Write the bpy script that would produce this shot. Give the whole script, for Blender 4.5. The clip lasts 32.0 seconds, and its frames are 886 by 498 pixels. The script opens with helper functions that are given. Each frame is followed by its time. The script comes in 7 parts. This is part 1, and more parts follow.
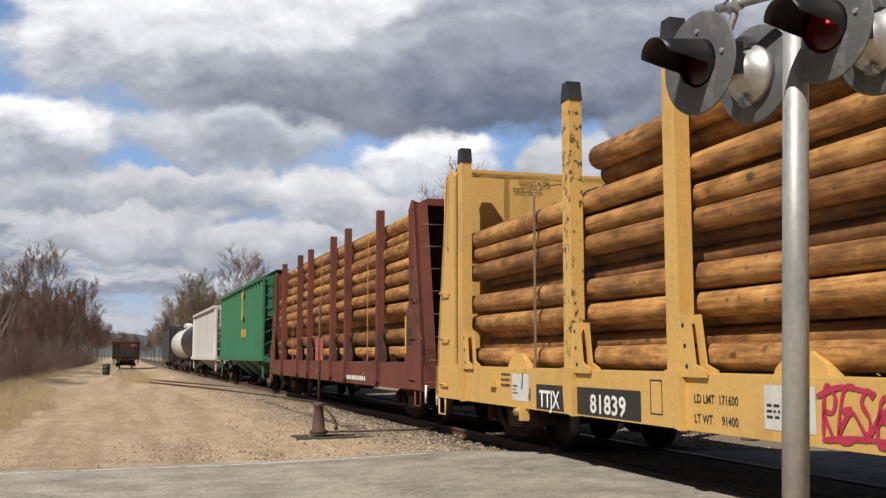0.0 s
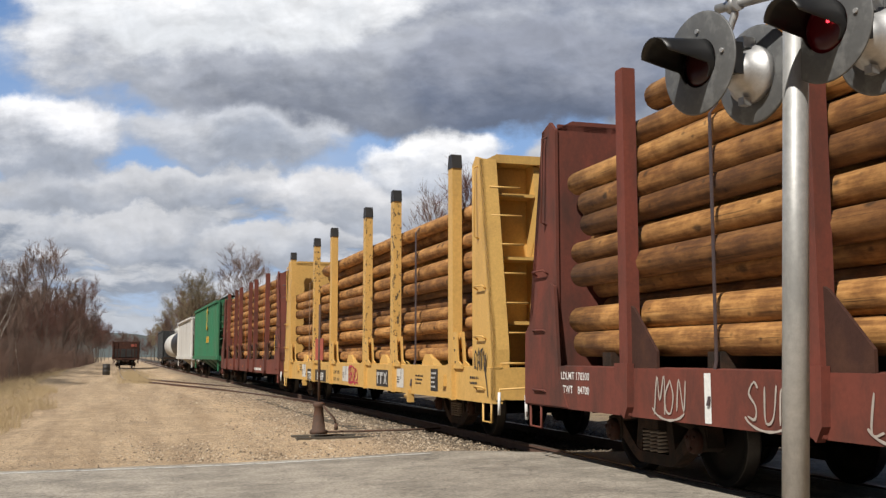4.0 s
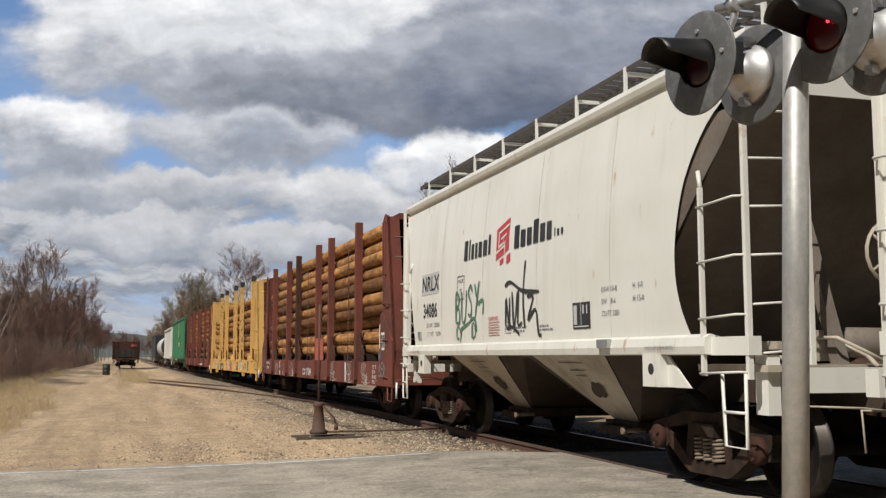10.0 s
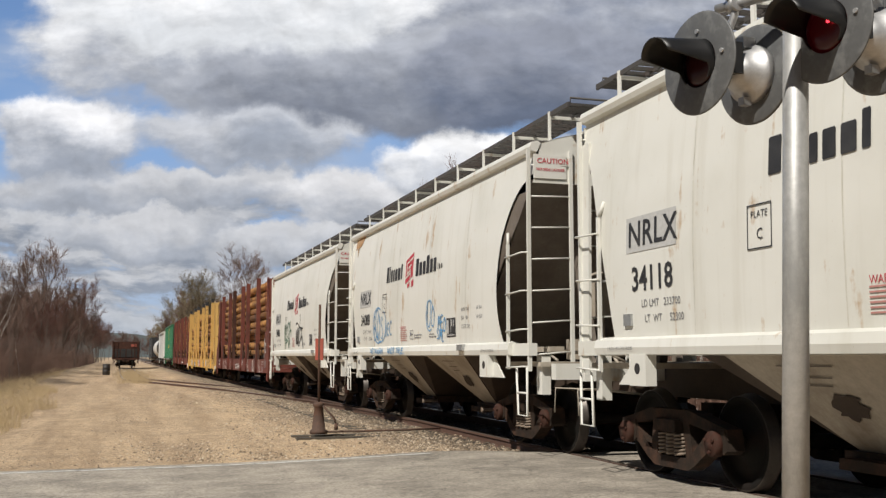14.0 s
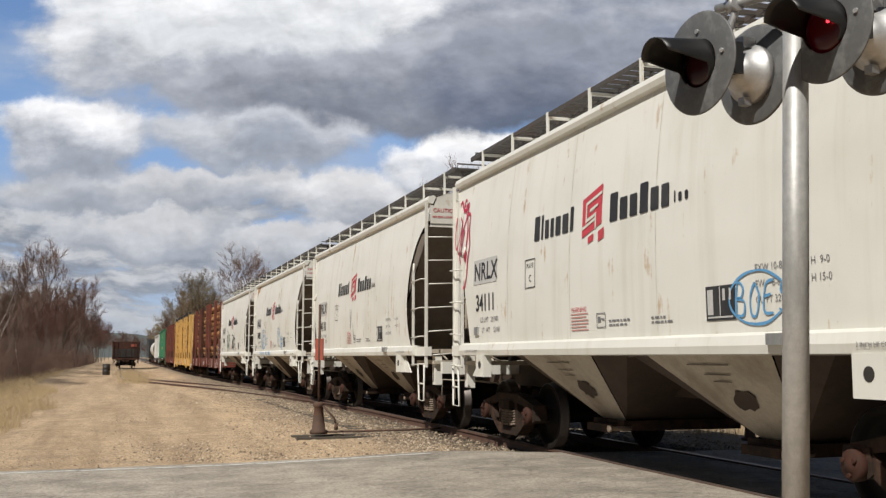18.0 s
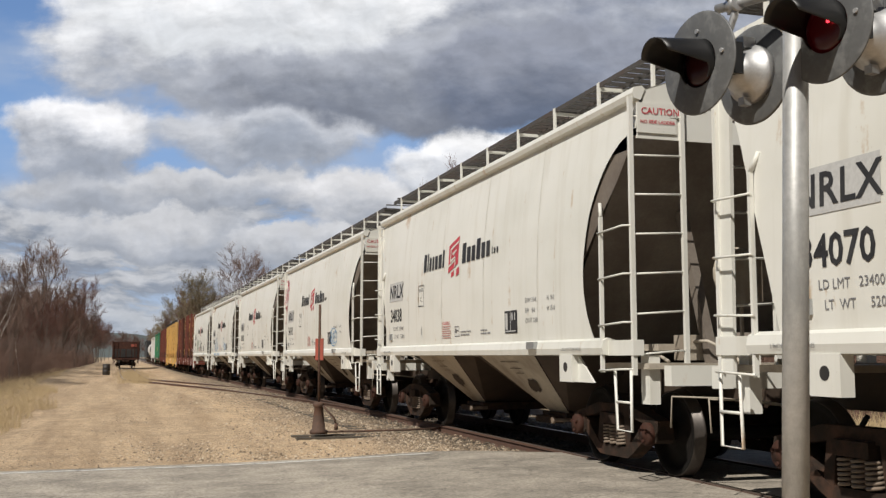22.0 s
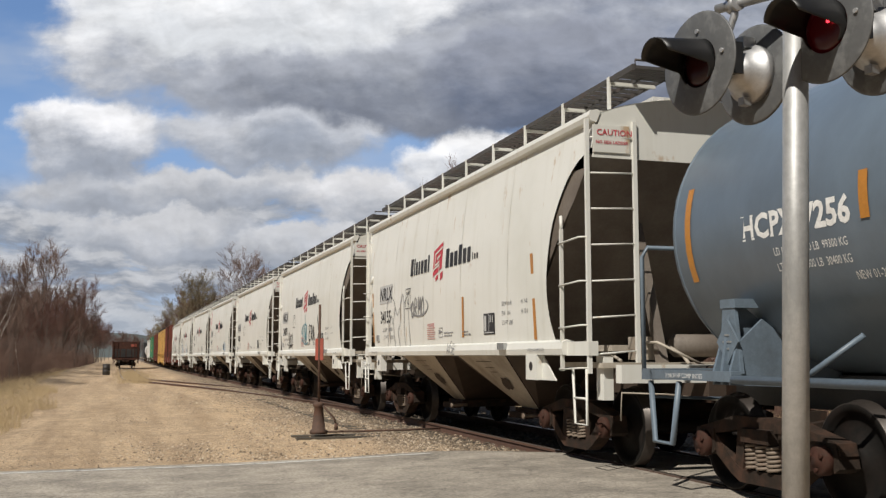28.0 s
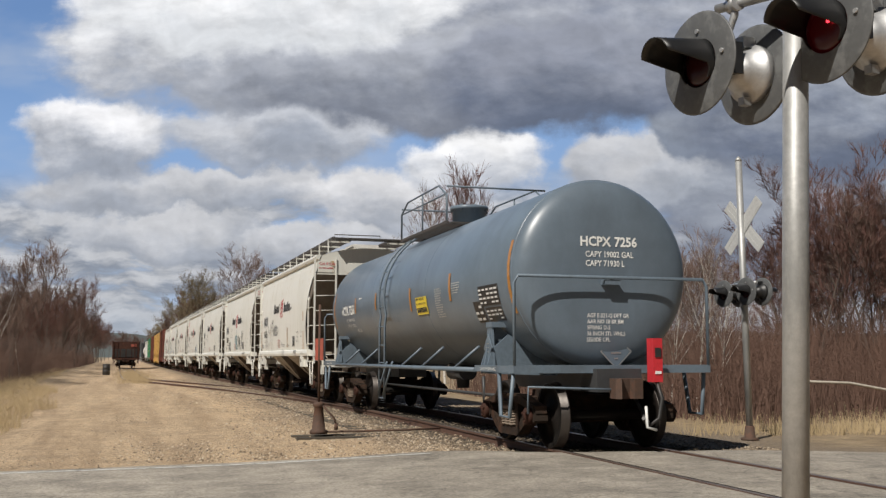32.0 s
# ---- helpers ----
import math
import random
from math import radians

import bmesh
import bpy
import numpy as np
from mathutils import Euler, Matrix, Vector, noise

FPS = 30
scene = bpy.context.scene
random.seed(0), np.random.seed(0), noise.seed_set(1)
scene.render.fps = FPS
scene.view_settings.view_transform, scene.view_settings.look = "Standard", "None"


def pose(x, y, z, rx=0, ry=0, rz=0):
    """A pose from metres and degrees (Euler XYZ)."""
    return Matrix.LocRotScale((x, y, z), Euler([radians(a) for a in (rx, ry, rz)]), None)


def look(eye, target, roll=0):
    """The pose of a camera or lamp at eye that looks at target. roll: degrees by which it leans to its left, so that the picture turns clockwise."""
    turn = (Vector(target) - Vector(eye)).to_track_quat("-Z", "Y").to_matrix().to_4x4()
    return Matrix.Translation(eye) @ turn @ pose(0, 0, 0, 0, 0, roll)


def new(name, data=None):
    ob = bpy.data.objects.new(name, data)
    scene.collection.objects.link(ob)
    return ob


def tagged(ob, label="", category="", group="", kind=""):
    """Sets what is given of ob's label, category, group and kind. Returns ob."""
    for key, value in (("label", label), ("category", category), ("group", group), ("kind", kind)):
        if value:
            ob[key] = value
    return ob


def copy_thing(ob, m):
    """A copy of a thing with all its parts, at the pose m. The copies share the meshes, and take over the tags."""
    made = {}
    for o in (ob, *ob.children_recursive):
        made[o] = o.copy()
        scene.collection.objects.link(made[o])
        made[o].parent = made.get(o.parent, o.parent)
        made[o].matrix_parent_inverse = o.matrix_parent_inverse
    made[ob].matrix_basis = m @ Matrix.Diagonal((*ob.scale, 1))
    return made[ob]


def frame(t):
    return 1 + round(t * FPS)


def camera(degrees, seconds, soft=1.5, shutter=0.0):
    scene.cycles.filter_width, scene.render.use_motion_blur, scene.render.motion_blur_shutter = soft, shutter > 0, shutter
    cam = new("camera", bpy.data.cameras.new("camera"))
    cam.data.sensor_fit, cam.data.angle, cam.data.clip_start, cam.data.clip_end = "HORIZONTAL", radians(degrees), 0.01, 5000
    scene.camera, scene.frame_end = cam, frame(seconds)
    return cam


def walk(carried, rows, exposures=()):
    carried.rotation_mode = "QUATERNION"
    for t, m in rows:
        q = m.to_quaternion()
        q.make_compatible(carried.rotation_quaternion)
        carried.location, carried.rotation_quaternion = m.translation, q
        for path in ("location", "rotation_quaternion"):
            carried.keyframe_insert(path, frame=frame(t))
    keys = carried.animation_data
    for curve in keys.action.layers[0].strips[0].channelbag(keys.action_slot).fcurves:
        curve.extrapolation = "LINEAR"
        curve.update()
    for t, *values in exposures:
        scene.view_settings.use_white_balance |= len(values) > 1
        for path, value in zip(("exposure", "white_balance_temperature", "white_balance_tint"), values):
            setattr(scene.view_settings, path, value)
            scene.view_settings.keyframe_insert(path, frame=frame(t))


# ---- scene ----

* [INSTRUCTIONS TO FOLLOW]:
Leave out the pictures and give the listing above again exactly.

* [EXPECTED ANSWER]:
Write the bpy script that would produce this shot. Give the whole script, for Blender 4.5. The clip lasts 32.0 seconds, and its frames are 886 by 498 pixels. The script opens with helper functions that are given. Each frame is followed by its time. The script comes in 7 parts. This is part 1, and more parts follow.
0.0 s
4.0 s
10.0 s
14.0 s
18.0 s
22.0 s
28.0 s
32.0 s
# ---- helpers ----
import math
import random
from math import radians

import bmesh
import bpy
import numpy as np
from mathutils import Euler, Matrix, Vector, noise

FPS = 30
scene = bpy.context.scene
random.seed(0), np.random.seed(0), noise.seed_set(1)
scene.render.fps = FPS
scene.view_settings.view_transform, scene.view_settings.look = "Standard", "None"


def pose(x, y, z, rx=0, ry=0, rz=0):
    """A pose from metres and degrees (Euler XYZ)."""
    return Matrix.LocRotScale((x, y, z), Euler([radians(a) for a in (rx, ry, rz)]), None)


def look(eye, target, roll=0):
    """The pose of a camera or lamp at eye that looks at target. roll: degrees by which it leans to its left, so that the picture turns clockwise."""
    turn = (Vector(target) - Vector(eye)).to_track_quat("-Z", "Y").to_matrix().to_4x4()
    return Matrix.Translation(eye) @ turn @ pose(0, 0, 0, 0, 0, roll)


def new(name, data=None):
    ob = bpy.data.objects.new(name, data)
    scene.collection.objects.link(ob)
    return ob


def tagged(ob, label="", category="", group="", kind=""):
    """Sets what is given of ob's label, category, group and kind. Returns ob."""
    for key, value in (("label", label), ("category", category), ("group", group), ("kind", kind)):
        if value:
            ob[key] = value
    return ob


def copy_thing(ob, m):
    """A copy of a thing with all its parts, at the pose m. The copies share the meshes, and take over the tags."""
    made = {}
    for o in (ob, *ob.children_recursive):
        made[o] = o.copy()
        scene.collection.objects.link(made[o])
        made[o].parent = made.get(o.parent, o.parent)
        made[o].matrix_parent_inverse = o.matrix_parent_inverse
    made[ob].matrix_basis = m @ Matrix.Diagonal((*ob.scale, 1))
    return made[ob]


def frame(t):
    return 1 + round(t * FPS)


def camera(degrees, seconds, soft=1.5, shutter=0.0):
    scene.cycles.filter_width, scene.render.use_motion_blur, scene.render.motion_blur_shutter = soft, shutter > 0, shutter
    cam = new("camera", bpy.data.cameras.new("camera"))
    cam.data.sensor_fit, cam.data.angle, cam.data.clip_start, cam.data.clip_end = "HORIZONTAL", radians(degrees), 0.01, 5000
    scene.camera, scene.frame_end = cam, frame(seconds)
    return cam


def walk(carried, rows, exposures=()):
    carried.rotation_mode = "QUATERNION"
    for t, m in rows:
        q = m.to_quaternion()
        q.make_compatible(carried.rotation_quaternion)
        carried.location, carried.rotation_quaternion = m.translation, q
        for path in ("location", "rotation_quaternion"):
            carried.keyframe_insert(path, frame=frame(t))
    keys = carried.animation_data
    for curve in keys.action.layers[0].strips[0].channelbag(keys.action_slot).fcurves:
        curve.extrapolation = "LINEAR"
        curve.update()
    for t, *values in exposures:
        scene.view_settings.use_white_balance |= len(values) > 1
        for path, value in zip(("exposure", "white_balance_temperature", "white_balance_tint"), values):
            setattr(scene.view_settings, path, value)
            scene.view_settings.keyframe_insert(path, frame=frame(t))


# ---- scene ----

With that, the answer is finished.